What might a single main electronic resource page look like?
What is ERA?
This is an exciting prospect:
“Investigate direct (read-only) access of our catalogue and SFX server using ColdFusion. This might make it possible to display records from both, along with records from our ejournal and article indexes databases.”
Finally, how will newest iteration
of SFX: effect how & what subject headings
will be added to E Journals?
What might a single main electronic resource page look like?
A number of academic libraries direct users to a single page. Some examples include:
Harvard
U. of Pennsylvania
U. of Toronto
Northwestern
What is ERA?
Encompass for Resource Access
This is an exciting prospect …
Yes; the ability to query multiple remote databases through ODBC or JDBC and display the results could be very useful.
Finally, how will newest iteration
of SFX: effect how & what subject headings
will be added to E Journals?
Subject fields is one of the “value added” services library staff provides. It has become increasingly difficult as the number of titles has increased. Whether the subject headings provided by SFX will be both relevant and accessible is an issue for exploration and discussion.
I looked at the Harvard single access point/main page example and Wow!
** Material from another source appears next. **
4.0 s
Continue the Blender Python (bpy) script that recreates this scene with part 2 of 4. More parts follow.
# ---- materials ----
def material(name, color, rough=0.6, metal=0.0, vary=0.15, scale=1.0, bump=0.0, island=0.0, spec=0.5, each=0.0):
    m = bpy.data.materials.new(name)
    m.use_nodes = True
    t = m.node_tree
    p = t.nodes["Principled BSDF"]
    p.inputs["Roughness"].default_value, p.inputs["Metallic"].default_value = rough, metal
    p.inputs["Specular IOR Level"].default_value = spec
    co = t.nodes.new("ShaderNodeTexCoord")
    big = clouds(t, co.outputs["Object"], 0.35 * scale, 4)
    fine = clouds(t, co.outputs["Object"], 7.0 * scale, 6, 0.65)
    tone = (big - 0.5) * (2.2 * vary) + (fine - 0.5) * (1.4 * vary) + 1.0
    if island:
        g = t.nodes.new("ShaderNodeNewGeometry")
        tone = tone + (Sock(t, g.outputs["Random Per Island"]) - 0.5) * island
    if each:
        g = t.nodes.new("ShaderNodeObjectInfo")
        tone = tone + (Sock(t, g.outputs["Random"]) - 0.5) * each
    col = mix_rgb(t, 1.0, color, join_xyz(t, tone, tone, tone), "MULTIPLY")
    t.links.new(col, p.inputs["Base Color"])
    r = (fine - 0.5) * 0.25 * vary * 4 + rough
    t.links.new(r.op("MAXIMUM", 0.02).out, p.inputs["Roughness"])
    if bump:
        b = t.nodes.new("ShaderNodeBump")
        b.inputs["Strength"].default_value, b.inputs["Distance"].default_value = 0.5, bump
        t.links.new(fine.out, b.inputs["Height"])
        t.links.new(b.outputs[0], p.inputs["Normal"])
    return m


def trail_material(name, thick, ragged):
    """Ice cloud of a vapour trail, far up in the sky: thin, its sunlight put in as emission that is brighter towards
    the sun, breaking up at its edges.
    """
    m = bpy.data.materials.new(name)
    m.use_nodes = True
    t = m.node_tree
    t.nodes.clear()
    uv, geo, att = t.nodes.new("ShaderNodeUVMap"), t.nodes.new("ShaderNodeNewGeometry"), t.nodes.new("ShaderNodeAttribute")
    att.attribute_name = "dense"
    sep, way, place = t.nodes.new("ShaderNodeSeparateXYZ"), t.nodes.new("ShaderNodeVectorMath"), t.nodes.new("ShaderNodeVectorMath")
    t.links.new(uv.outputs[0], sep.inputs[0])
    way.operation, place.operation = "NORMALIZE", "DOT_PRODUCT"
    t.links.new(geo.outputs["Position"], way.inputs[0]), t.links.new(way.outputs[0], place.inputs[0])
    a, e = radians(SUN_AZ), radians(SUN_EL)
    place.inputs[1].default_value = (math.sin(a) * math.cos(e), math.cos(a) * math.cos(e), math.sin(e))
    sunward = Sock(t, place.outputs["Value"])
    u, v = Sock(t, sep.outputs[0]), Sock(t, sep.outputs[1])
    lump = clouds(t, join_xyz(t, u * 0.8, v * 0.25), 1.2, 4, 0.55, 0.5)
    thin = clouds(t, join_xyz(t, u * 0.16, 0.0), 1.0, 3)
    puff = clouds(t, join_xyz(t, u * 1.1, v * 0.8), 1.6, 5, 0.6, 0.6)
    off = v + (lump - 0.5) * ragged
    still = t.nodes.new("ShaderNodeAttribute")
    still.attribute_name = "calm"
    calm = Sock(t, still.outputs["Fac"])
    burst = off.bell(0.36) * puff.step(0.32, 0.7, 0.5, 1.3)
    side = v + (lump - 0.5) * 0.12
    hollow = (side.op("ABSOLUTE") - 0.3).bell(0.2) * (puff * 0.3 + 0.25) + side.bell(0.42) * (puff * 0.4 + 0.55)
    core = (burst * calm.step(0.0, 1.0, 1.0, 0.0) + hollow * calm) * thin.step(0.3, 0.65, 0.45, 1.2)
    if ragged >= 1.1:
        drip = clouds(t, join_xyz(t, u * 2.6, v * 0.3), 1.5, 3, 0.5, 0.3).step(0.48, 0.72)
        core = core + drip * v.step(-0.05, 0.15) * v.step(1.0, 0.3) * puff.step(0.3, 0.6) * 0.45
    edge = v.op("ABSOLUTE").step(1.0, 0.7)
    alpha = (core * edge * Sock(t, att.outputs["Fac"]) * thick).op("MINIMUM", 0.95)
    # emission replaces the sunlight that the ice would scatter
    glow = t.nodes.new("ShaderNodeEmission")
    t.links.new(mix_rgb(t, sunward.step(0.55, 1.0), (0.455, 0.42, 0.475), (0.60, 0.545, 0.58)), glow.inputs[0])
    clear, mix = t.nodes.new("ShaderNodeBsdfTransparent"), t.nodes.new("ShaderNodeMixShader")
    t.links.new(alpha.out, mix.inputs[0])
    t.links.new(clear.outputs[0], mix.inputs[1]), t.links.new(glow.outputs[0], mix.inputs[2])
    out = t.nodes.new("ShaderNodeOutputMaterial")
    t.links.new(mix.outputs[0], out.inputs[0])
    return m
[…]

Everything is there in one clear intuitive HCI friendly layout. the top 15, the icons (including db graphic)and key, the ‘A-Z’ (plus numerics), and “Find it!” what a good meaningful local name for SFX.
Wondering where the connect from home info is or how they handle…is that why the PIN is required in front of every licenced access? And why is there a ‘supplementary’ journal list. Also notice no Information Resource page display before free resources, just a direct link.
Definately this idea merits consideration as a next step to improve services to our community. Thank you Tom. DW
U Penn offers Government Information as a resource type…I thoughtfully applied could be very useful. Does offer IR pages that can be skipped.